SHORT PROBLEM. Please write the listing below out again exactly, leaving every picture behind.

>>>

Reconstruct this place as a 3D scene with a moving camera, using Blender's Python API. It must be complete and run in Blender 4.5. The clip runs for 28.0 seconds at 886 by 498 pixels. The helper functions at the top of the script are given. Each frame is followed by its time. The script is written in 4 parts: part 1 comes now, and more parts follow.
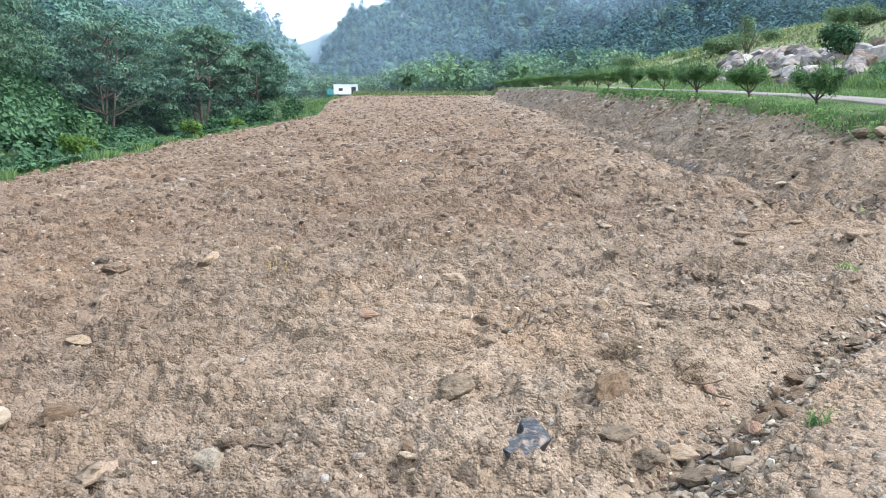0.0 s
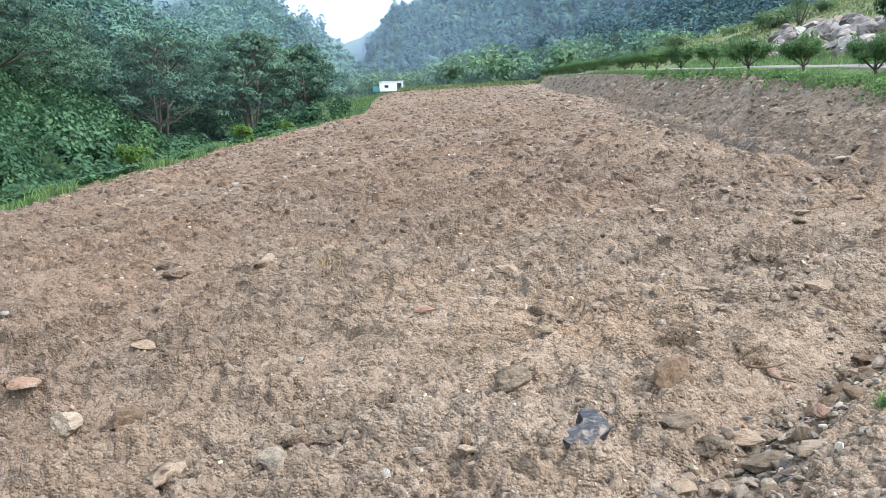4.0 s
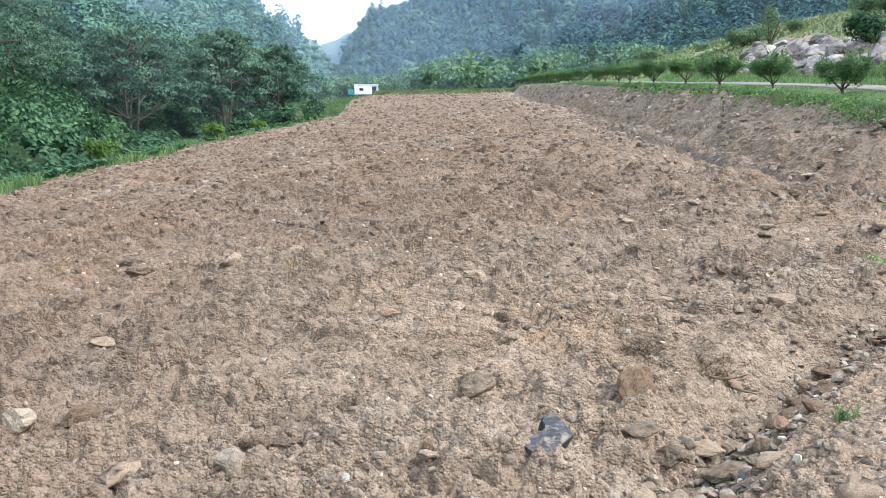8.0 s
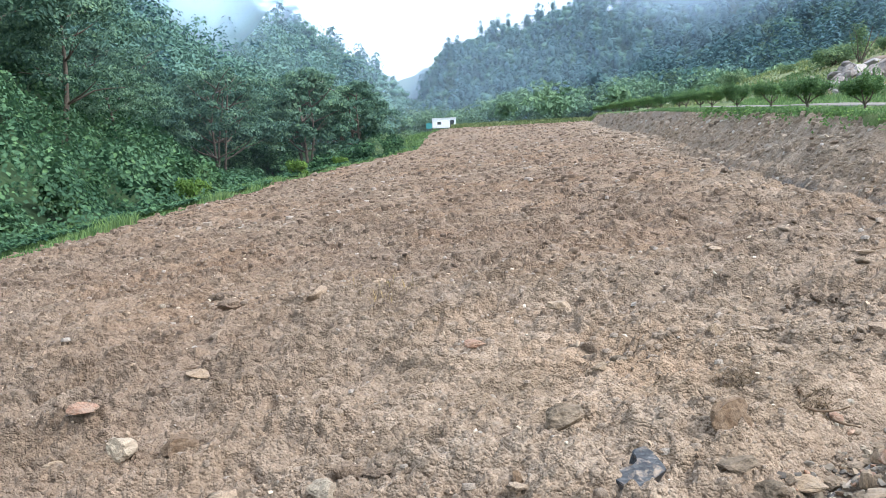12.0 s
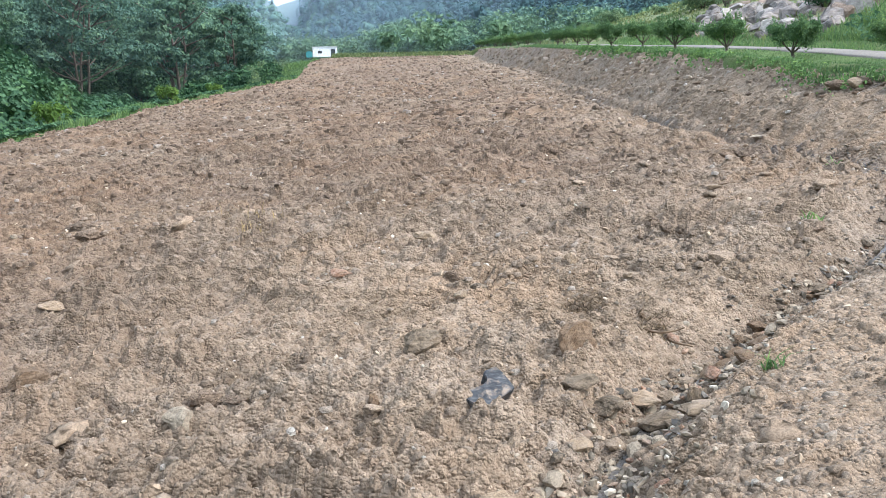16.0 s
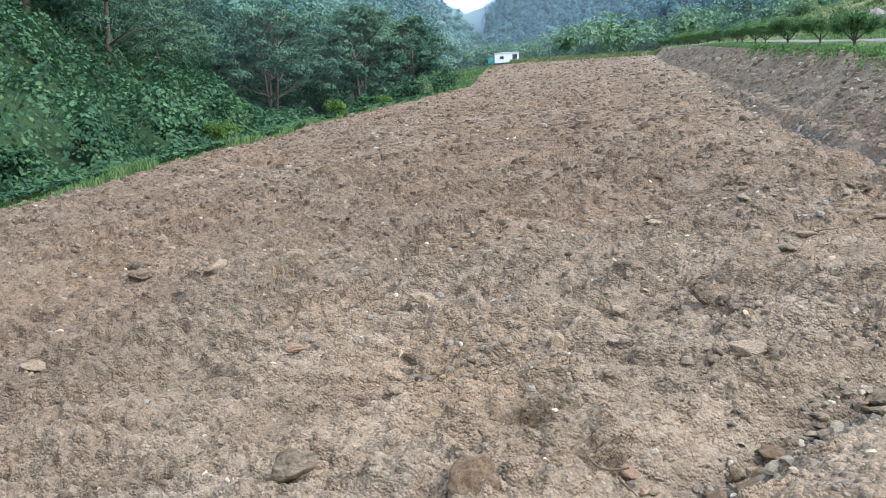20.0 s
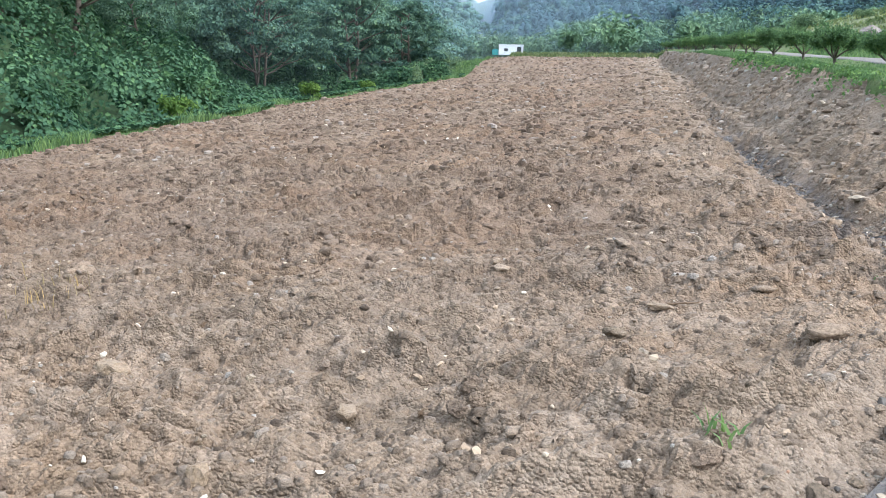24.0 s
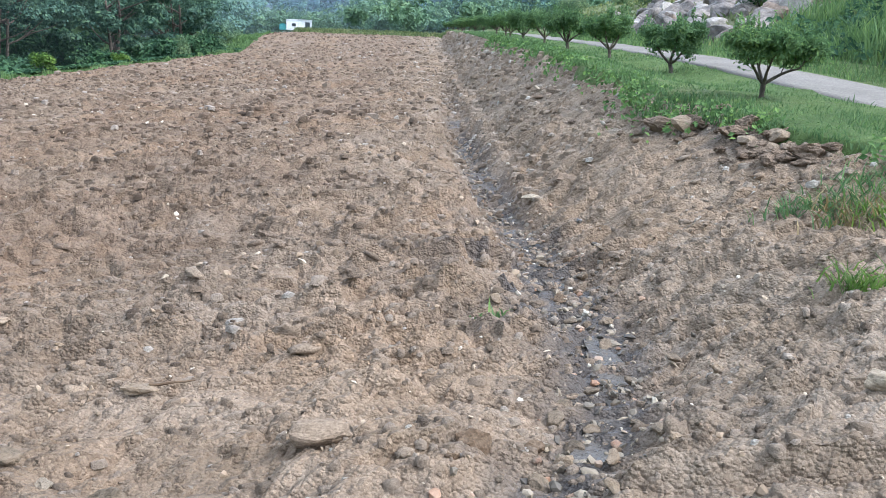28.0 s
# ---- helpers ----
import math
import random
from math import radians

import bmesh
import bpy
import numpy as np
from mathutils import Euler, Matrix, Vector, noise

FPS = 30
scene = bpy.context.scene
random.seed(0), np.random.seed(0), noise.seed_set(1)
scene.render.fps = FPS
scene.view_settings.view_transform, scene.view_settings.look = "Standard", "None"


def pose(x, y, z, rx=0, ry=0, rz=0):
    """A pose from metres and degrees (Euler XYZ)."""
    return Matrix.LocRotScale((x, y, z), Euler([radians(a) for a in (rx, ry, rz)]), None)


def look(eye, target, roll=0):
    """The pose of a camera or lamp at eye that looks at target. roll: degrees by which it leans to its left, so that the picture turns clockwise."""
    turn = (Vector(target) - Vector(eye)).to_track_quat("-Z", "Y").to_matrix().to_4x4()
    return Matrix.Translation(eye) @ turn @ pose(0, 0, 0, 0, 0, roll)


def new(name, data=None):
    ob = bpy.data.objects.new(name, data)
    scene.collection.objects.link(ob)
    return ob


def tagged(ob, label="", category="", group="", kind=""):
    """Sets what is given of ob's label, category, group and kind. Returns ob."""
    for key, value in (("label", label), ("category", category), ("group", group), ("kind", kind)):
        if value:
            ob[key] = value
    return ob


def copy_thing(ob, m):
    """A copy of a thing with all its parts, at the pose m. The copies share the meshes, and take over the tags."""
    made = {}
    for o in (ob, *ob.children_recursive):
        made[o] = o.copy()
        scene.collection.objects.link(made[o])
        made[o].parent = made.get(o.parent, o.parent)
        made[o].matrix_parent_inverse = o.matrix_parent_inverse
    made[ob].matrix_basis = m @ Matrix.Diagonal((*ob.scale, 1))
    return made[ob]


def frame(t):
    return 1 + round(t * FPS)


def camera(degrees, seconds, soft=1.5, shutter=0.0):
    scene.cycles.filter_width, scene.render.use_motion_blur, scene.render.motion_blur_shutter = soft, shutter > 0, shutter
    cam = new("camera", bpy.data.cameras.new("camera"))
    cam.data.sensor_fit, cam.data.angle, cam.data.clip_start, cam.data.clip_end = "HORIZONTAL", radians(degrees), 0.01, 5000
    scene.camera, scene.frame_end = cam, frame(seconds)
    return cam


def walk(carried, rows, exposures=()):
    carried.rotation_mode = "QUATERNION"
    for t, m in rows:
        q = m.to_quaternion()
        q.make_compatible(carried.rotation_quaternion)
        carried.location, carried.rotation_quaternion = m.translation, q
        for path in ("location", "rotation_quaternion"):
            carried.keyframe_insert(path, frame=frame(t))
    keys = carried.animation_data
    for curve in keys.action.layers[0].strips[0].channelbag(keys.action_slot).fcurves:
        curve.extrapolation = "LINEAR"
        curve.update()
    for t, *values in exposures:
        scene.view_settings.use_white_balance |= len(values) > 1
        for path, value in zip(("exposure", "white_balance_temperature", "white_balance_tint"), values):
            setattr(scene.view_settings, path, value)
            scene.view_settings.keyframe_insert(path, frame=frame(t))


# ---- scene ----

<<<

EXERCISE RESPONSE.
Reconstruct this place as a 3D scene with a moving camera, using Blender's Python API. It must be complete and run in Blender 4.5. The clip runs for 28.0 seconds at 886 by 498 pixels. The helper functions at the top of the script are given. Each frame is followed by its time. The script is written in 4 parts: part 1 comes now, and more parts follow.
0.0 s
4.0 s
8.0 s
12.0 s
16.0 s
20.0 s
24.0 s
28.0 s
# ---- helpers ----
import math
import random
from math import radians

import bmesh
import bpy
import numpy as np
from mathutils import Euler, Matrix, Vector, noise

FPS = 30
scene = bpy.context.scene
random.seed(0), np.random.seed(0), noise.seed_set(1)
scene.render.fps = FPS
scene.view_settings.view_transform, scene.view_settings.look = "Standard", "None"


def pose(x, y, z, rx=0, ry=0, rz=0):
    """A pose from metres and degrees (Euler XYZ)."""
    return Matrix.LocRotScale((x, y, z), Euler([radians(a) for a in (rx, ry, rz)]), None)


def look(eye, target, roll=0):
    """The pose of a camera or lamp at eye that looks at target. roll: degrees by which it leans to its left, so that the picture turns clockwise."""
    turn = (Vector(target) - Vector(eye)).to_track_quat("-Z", "Y").to_matrix().to_4x4()
    return Matrix.Translation(eye) @ turn @ pose(0, 0, 0, 0, 0, roll)


def new(name, data=None):
    ob = bpy.data.objects.new(name, data)
    scene.collection.objects.link(ob)
    return ob


def tagged(ob, label="", category="", group="", kind=""):
    """Sets what is given of ob's label, category, group and kind. Returns ob."""
    for key, value in (("label", label), ("category", category), ("group", group), ("kind", kind)):
        if value:
            ob[key] = value
    return ob


def copy_thing(ob, m):
    """A copy of a thing with all its parts, at the pose m. The copies share the meshes, and take over the tags."""
    made = {}
    for o in (ob, *ob.children_recursive):
        made[o] = o.copy()
        scene.collection.objects.link(made[o])
        made[o].parent = made.get(o.parent, o.parent)
        made[o].matrix_parent_inverse = o.matrix_parent_inverse
    made[ob].matrix_basis = m @ Matrix.Diagonal((*ob.scale, 1))
    return made[ob]


def frame(t):
    return 1 + round(t * FPS)


def camera(degrees, seconds, soft=1.5, shutter=0.0):
    scene.cycles.filter_width, scene.render.use_motion_blur, scene.render.motion_blur_shutter = soft, shutter > 0, shutter
    cam = new("camera", bpy.data.cameras.new("camera"))
    cam.data.sensor_fit, cam.data.angle, cam.data.clip_start, cam.data.clip_end = "HORIZONTAL", radians(degrees), 0.01, 5000
    scene.camera, scene.frame_end = cam, frame(seconds)
    return cam


def walk(carried, rows, exposures=()):
    carried.rotation_mode = "QUATERNION"
    for t, m in rows:
        q = m.to_quaternion()
        q.make_compatible(carried.rotation_quaternion)
        carried.location, carried.rotation_quaternion = m.translation, q
        for path in ("location", "rotation_quaternion"):
            carried.keyframe_insert(path, frame=frame(t))
    keys = carried.animation_data
    for curve in keys.action.layers[0].strips[0].channelbag(keys.action_slot).fcurves:
        curve.extrapolation = "LINEAR"
        curve.update()
    for t, *values in exposures:
        scene.view_settings.use_white_balance |= len(values) > 1
        for path, value in zip(("exposure", "white_balance_temperature", "white_balance_tint"), values):
            setattr(scene.view_settings, path, value)
            scene.view_settings.keyframe_insert(path, frame=frame(t))


# ---- scene ----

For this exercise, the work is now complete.